Suonano insieme a tre musicisti rom arrivati dal campo di via
Salviati con i loro strumenti e la loro "tecnica", certo meno
raffinata ma ugualmente "passionale". Ed è musica. I ragazzi
rom non vogliono che le chitarre e le fisarmoniche si fermino
"Basta parlare, musica! Musica!". Ma gli interventi dal palco,
tra il freddo che fa battere i denti e un contorno di cemento
tipico della periferia romana, sono "perle" che commuovono.

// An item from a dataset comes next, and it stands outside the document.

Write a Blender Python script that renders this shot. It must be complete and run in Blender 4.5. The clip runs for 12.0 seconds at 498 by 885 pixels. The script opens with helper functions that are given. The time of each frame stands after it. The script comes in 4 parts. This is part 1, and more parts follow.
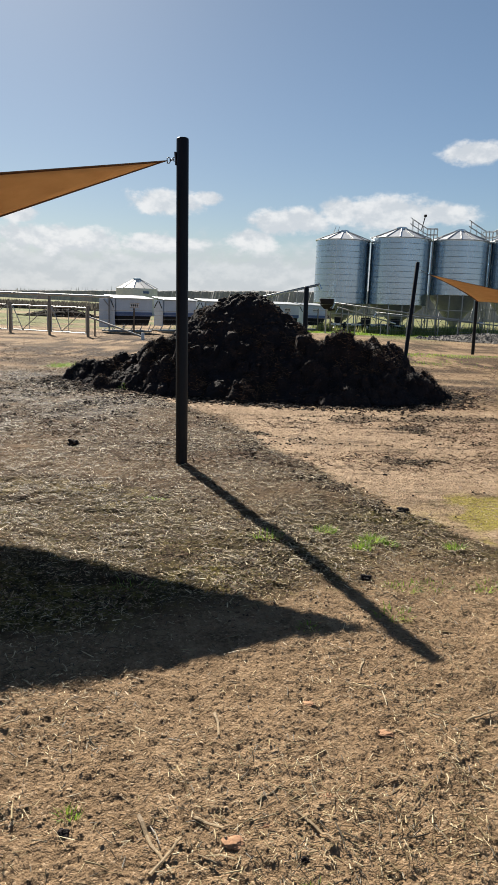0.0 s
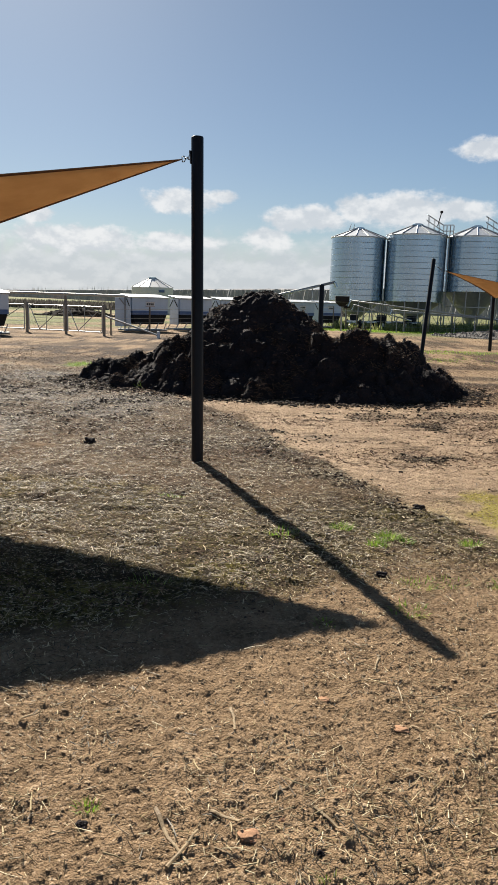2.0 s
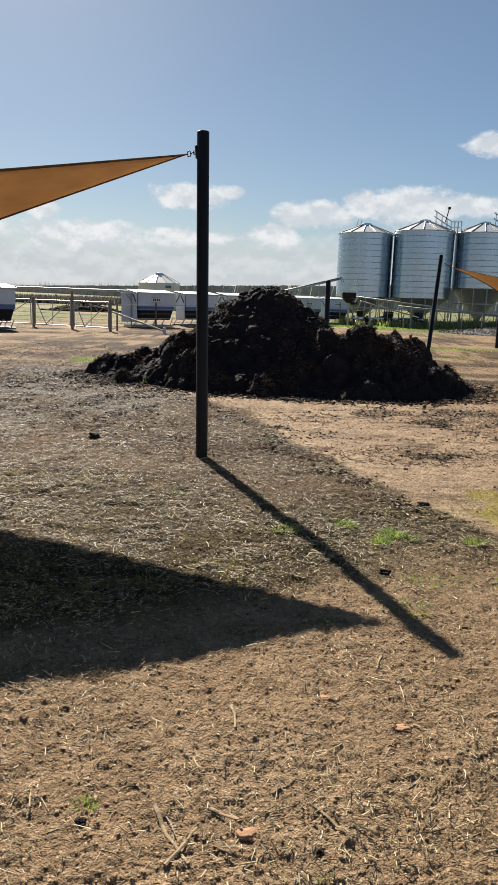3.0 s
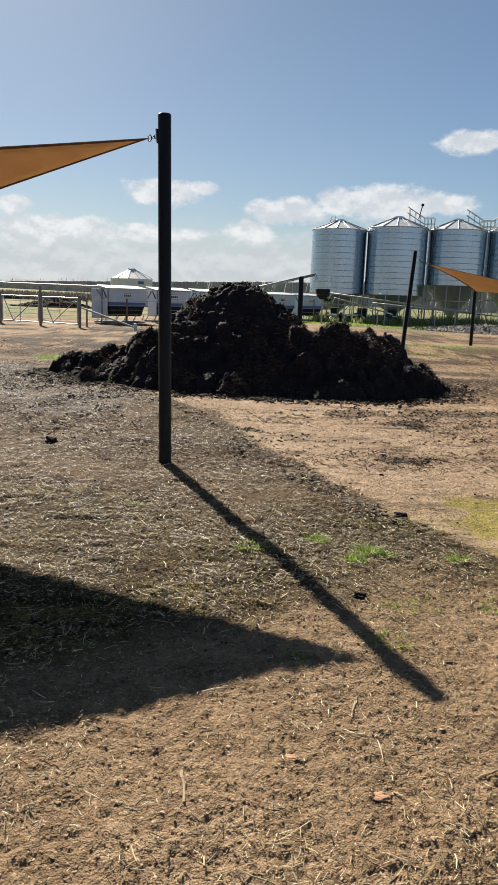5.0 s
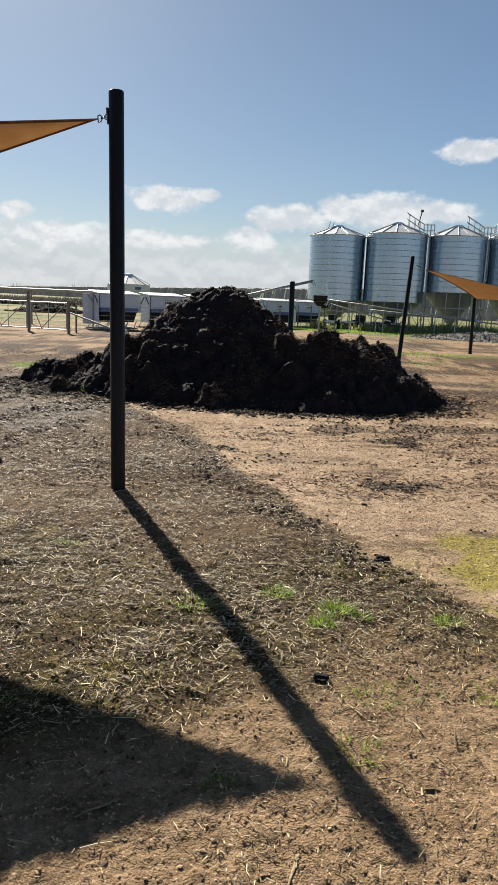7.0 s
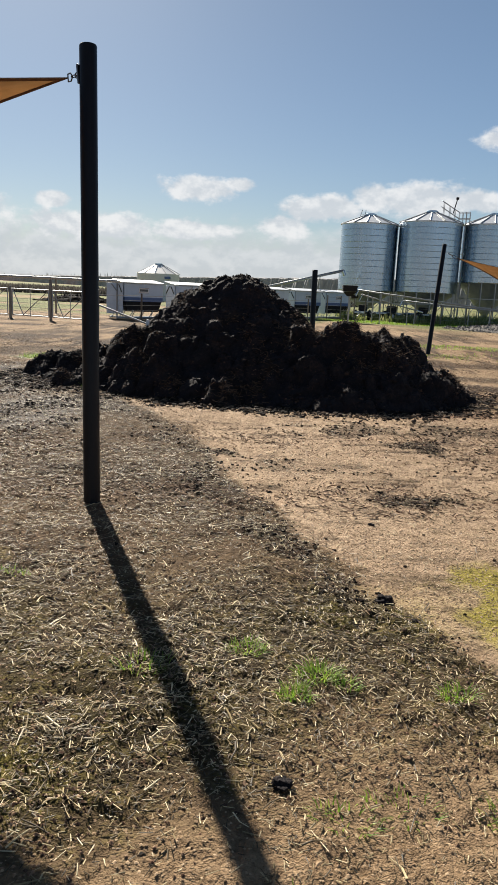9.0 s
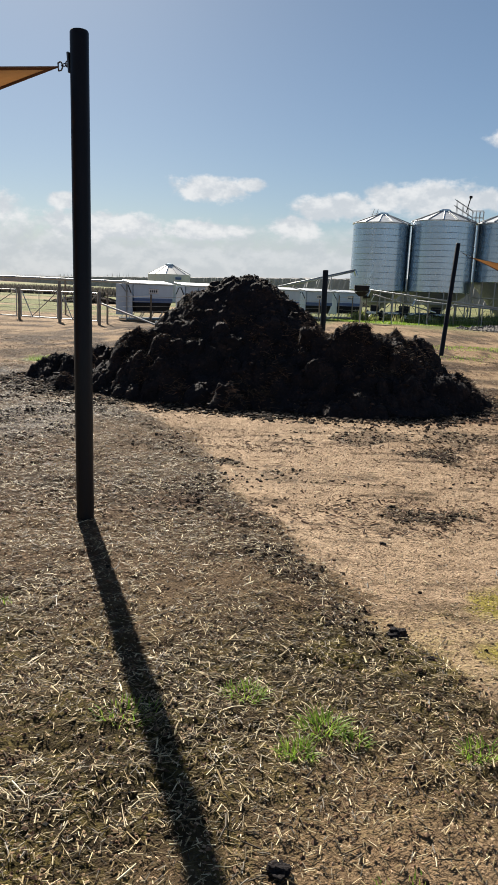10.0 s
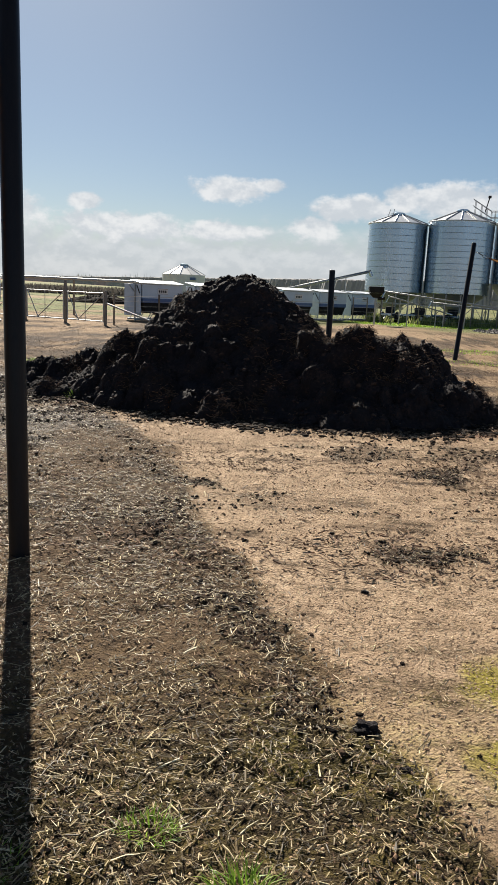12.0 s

Perché da una parte ci sono tanti bambini che fanno un casino
infernale, e che si accalcano sul palco proprio sopra alle
casse, cosicché non si sente nulla. Dall'altra ci sono questi
personaggi "famosi", "importanti", conosciuti all'estero,
stimati ovunque, che camminano nella piazza neppure tanto
affollata, e al microfono parlano con affetto e rispetto del
popolo rom. Parlano di fronte a quelle mamme secondo cui il
bambino rom a scuola "puzza" oppure "picchia mio figlio"; alle
persone che pensano che i rom "sanno solo rubare"; che "non si
integrano, e allora tornassero a casa loro". "Stanno in
Europa da secoli, non hanno ambasciate, non siedono all'Onu né
in alcun organismo monetario. Non battono moneta, non hanno
esercito né polizia, non hanno prigioni anche se le hanno
conosciute tutte", dice poi lo scrittore Erri De Luca, con un
intervento strappa applausi. La festa si conclude nel campo,
in una baracca stretta. Si mangiano chevapcici,
peperoncini, cetrioli e pomodori crudi. Ci sono due musicisti
dei Tri Muzike, insieme ai due di Gorizia. I bambini
vogliono sentire la voce incantevole della cantante,
Gabriella. "Ma io canto canzoni tristi", dice lei. "Però ti
muovono qualcosa dentro", risponde un bambino rom.